Here in France on Tuesday, the national media reported further international disgrace for Australia – humiliation diplomatique mondiale – when a UNESCO hearing rejected Abbott’s request to declassify parts of Tasmania’s protected rare World Heritage forests.





Similar sentiments have been expressed in Canada, the USA, Indonesia, Germany, New Zealand and much of the Asia-Pacific.



Tragically for Peter Greste and other Aussies in need of just
treatment abroad, the USA cannot be called upon as readily as was the
case under Labor.




Abbott made clear to the world his disdain for President Obama
earlier this month when stupidly, openly – and ultimately ineffectually –
he called for a coalition of right wing nutjob governments to thwart Obama’s global climate change efforts.
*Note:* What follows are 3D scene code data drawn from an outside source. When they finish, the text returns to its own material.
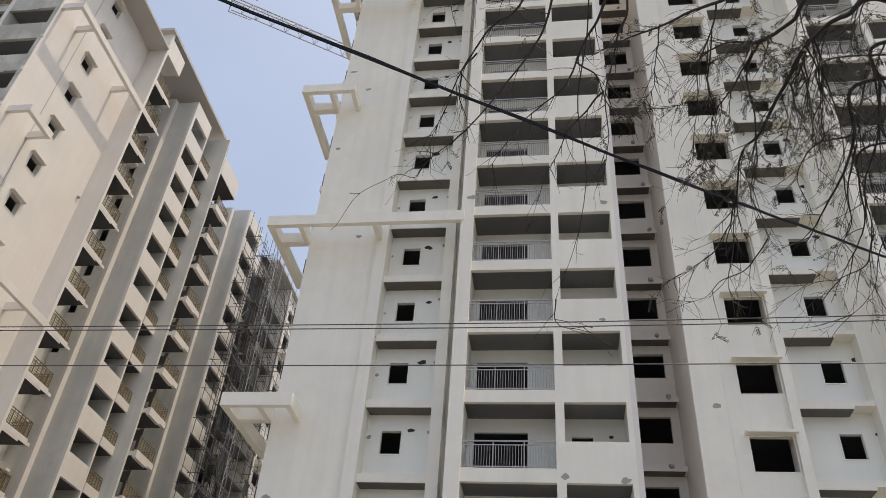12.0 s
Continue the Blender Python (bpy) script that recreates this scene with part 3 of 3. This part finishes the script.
# ---- power lines along the street ----
def wire(name, points, r, label, kink=0.0, material=None):
    """A hanging cable through a few points, with a little sag between them."""
    bm, line = bmesh.new(), []
    for a, b in zip(points, points[1:]):
        a, b = Vector(a), Vector(b)
        n = max(8, int((b - a).length / 0.5))
        for i in range(n):
            s = i / n
            p = a.lerp(b, s) + Vector((0, 0, -4 * 0.0008 * (b - a).length * s * (1 - s)))
            line.append(p + Vector((0, math.sin(i * 1.9), math.cos(i * 1.9))) * kink)
    line.append(Vector(points[-1]))
    tube(bm, line, r, 5)
    return tagged(part(name, bm, material or (WIRE if r < 0.0095 else CABLE), None, fix=False), label, "cable", "overhead cables")


THIN = "thin black overhead wire strung along the street"
wire("overhead_wire", [(-60, 10, 7.9), (-20.8, 10, 7.88), (-9, 10, 7.88), (0, 10, 7.83), (5, 10, 7.88), (35, 10, 8.0)], 0.009, THIN)
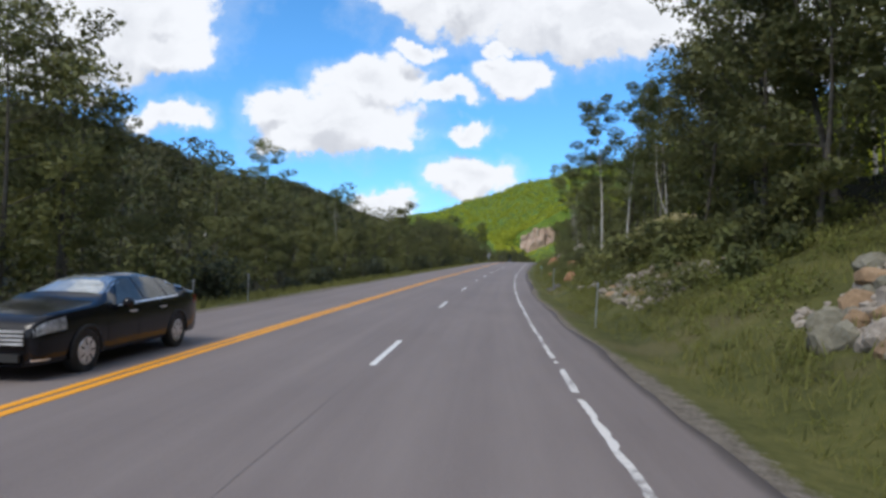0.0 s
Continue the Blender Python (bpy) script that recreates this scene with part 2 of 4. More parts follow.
def verge_material():
    """Grass, gravel, bare soil and forest floor, blended with ragged borders by the ground's own cover values."""
    m, k, bsdf, out = material("verge")
    p = pos(k)
    big, small, tiny = k.noise(p, 0.5, 5.0), k.noise(p, 5.5, 4.0, 0.65), k.noise(p, 26.0, 3.0, 0.7)
    f = k.math("ADD", k.math("MULTIPLY", big, 0.6), k.math("MULTIPLY", small, 0.4))
    g = k.math("ADD", k.math("MULTIPLY", small, 0.45), k.math("MULTIPLY", tiny, 0.55))
    fuzz = k.math("SUBTRACT", k.math("ADD", k.math("MULTIPLY", small, 0.6), k.math("MULTIPLY", tiny, 0.4)), 0.5)

    def cover(name, spread):
        at = k.n("ShaderNodeAttribute")
        at.attribute_name = name
        return k.step(k.math("ADD", at.outputs["Fac"], k.math("MULTIPLY", fuzz, spread)), 0.36, 0.64)
    col = k.ramp(f, (0.34, (0.040, 0.044, 0.012)), (0.5, (0.080, 0.082, 0.022)), (0.66, (0.128, 0.118, 0.038)))
    col = k.mix(k.math("MULTIPLY", k.step(k.noise(p, 0.22, 4.0, 0.6), 0.50, 0.66), 0.5), col, (0.125, 0.102, 0.052, 1))
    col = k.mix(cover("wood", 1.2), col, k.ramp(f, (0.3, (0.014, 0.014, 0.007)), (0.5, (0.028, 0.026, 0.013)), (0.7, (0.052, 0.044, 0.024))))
    col = k.mix(k.math("MULTIPLY", cover("bare", 2.2), 0.9), col, k.ramp(k.math("ADD", k.math("MULTIPLY", f, 0.5), k.math("MULTIPLY", g, 0.5)), (0.36, (0.066, 0.046, 0.028)), (0.5, (0.140, 0.098, 0.062)), (0.64, (0.24, 0.175, 0.118))))
    col = k.mix(cover("gravel", 1.1), col, k.ramp(g, (0.32, (0.075, 0.062, 0.048)), (0.5, (0.150, 0.128, 0.104)), (0.68, (0.25, 0.22, 0.185))))
    k.put(bsdf.inputs["Base Color"], col)
    bsdf.inputs["Roughness"].default_value, bsdf.inputs["Specular IOR Level"].default_value = 0.95, 0.2
    bump(k, bsdf, k.math("ADD", big, k.math("ADD", small, k.math("MULTIPLY", tiny, 0.4))), 0.8, 0.07)
    return m


VERGE = verge_material()
# lighter than the hill's ground: sunlight on the mountain is in the colour
GROUND_FAR = rough_material("mountain_undergrowth_sunlit_tone", (0.05, 0.08, 0.014), (0.09, 0.14, 0.02), (0.15, 0.2, 0.03), 0.08, 0.95, 0.8, 0.8, 9.0)
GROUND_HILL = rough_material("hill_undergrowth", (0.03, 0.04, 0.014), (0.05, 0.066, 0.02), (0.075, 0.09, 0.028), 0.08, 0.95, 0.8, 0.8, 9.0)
ROCK_TAN = rough_material("granite_tan", (0.13, 0.085, 0.05), (0.28, 0.19, 0.115), (0.40, 0.29, 0.19), 0.8, 0.85, 0.7, 0.08, 9.0)
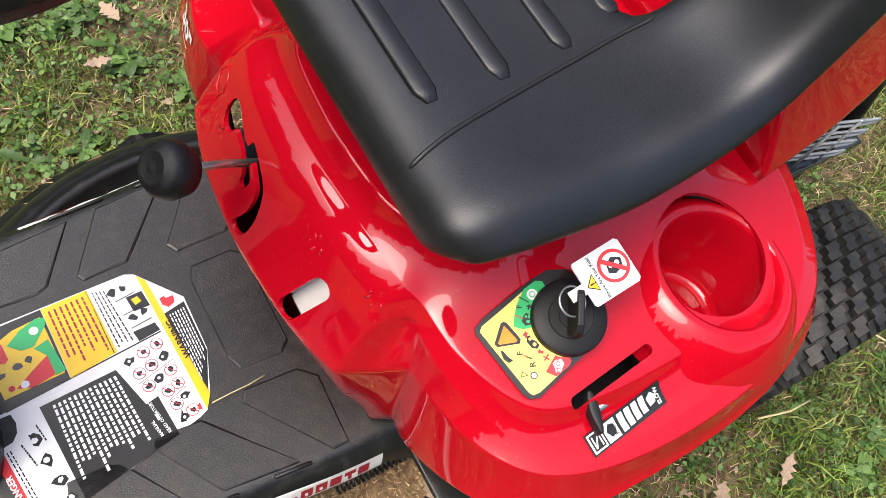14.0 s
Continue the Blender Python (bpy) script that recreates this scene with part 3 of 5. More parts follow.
for pts in (
    [(.905, .180), (.911, .172), (.966, .172), (.970, .142)], [(.928, .229), (.955, .189)], [(.986, .235), (.990, .226), (1.056, .219), (1.080, .185)], [(1.019, .180), (1.027, .171), (1.089, .169), (1.100, .138)],
    [(1.019, .262), (1.042, .239)], [(1.080, .205), (1.086, .218), (1.134, .218)], [(1.121, .176), (1.120, .136), (1.155, .122), (1.167, .143), (1.163, .184), (1.126, .189), (1.121, .176)],
    [(.938, .228), (.980, .252), (1.046, .262), (1.120, .256), (1.152, .244), (1.188, .177), (1.189, .134), (1.174, .118), (1.131, .116)],
    [(.926, .226), (.975, .256), (1.046, .268), (1.125, .262), (1.160, .246), (1.196, .180), (1.197, .132)],
):
    rib(pts)


def pad(pts, side):
    """A raised tread pad with sloped edges; pts run round it in the plane of the board."""
    c = sum((Vector((x, y)) for x, y in pts), Vector((0, 0))) / len(pts)
    rings = []
    for k_, h in ((0.0, -.001), (.0012, .0012), (.003, .0022)):
        ring = []
        for x, y in pts:
            d = Vector((x, y)) - c
            q = c + d * (1 - k_ / max(.02, d.length) * 1.3)
            ring.append(Vector((q.x, side * q.y + skew(q.x), fb_z(q.x) + h)))
        rings.append(ring)
    if side < 0:
        rings = [r[::-1] for r in rings]
    link("tread_pad", *loft(rings, False, True), DUSTY, board, smooth=False)


for side in (1, -1):
    for pts in (
        [(.596, .088), (.655, .086), (.662, .098), (.600, .184), (.582, .184), (.578, .105)],
        [(.634, .180), (.692, .108), (.704, .095), (.752, .092), (.757, .100), (.712, .172)],
        [(.742, .168), (.784, .100), (.796, .095), (.836, .096), (.840, .112), (.822, .160)],
    ):
        pad(pts, side)
    for x0, x1, y in ((.625, .665, .1845), (.700, .760, .180), (1.020, 1.046, .2925)):
        a, b = Vector((x0, side * y + skew(x0), fb_z(x0) + .0004)), Vector((x1, side * (y - .0035 if x0 < 1 else y + .0005) + skew(x1), fb_z(x1) + .0004))
        link("rim_slot", *tube([a, a.lerp(b, .04), a.lerp(b, .96), b], [.0006, .0022, .0022, .0006], 6), GROOVE, board)
pad([(.590, -.058), (.590, .058), (.602, .068), (.648, .066), (.655, .050), (.655, -.050), (.648, -.066), (.602, -.068)], 1)
ped = link("foot_pedal", *lathe([(0, .0), (.016, 0), (.018, -.002), (.018, .098), (.016, .100), (0, .100)], axes((1.083, .165, .262), (1, -.07, 0), (0, 0, 1)) @ pose(0, 0, 0, 0, 180, 0), 20), BLACK, mower, "ribbed black rubber drive pedal", smooth=False)
for i in range(14):
    a = 2 * math.pi * i / 14
    p = Vector((.018 * math.cos(a), 0, .018 * math.sin(a)))
    link("pedal_rib", *tube([Vector((1.083, .168, .262)) + p, Vector((1.090, .262, .262)) + p], .0016, 5), BLACK, ped)
link("pedal_arm", *tube([(1.083, .165, .262), (1.06, .14, .24), (1.045, .13, .15)], .008, 8), GROOVE, mower)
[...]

John Kerry’s intervention on Monday on behalf of Peter Greste and his co-accused was heartening. The U.S. Secretary of State contacted Egypt's foreign minister to register his “serious displeasure” at the “chilling, draconian sentences”.



Beyond that, however, why would the USA spend its political capital with Egypt in support of such a foolish ally?



Australia is now isolated. And can expect to be ignored.



Abbott’s made the following appeal to Egypt’s president:



“But I did make the point that Peter Greste was an
Australian journalist and I assured him [President et-Sisi], as a former
journalist myself, that Peter Greste would have been reporting the
Muslim Brotherhood, not supporting the Muslim Brotherhood because that's
what Australian journalists do.”





It was indeed immediately rejected by Egypt’s el-Sisi, who responded:



“We must respect judicial rulings and not criticise them even if others do not understand this.”




If the Australian Government eventually succeeds with its plea for leniency for Greste, then it will deserve commendation.





Given recent history, however, chances will be higher with a change
of foreign minister, even greater with a change of prime minister and
greater still with a complete change of government.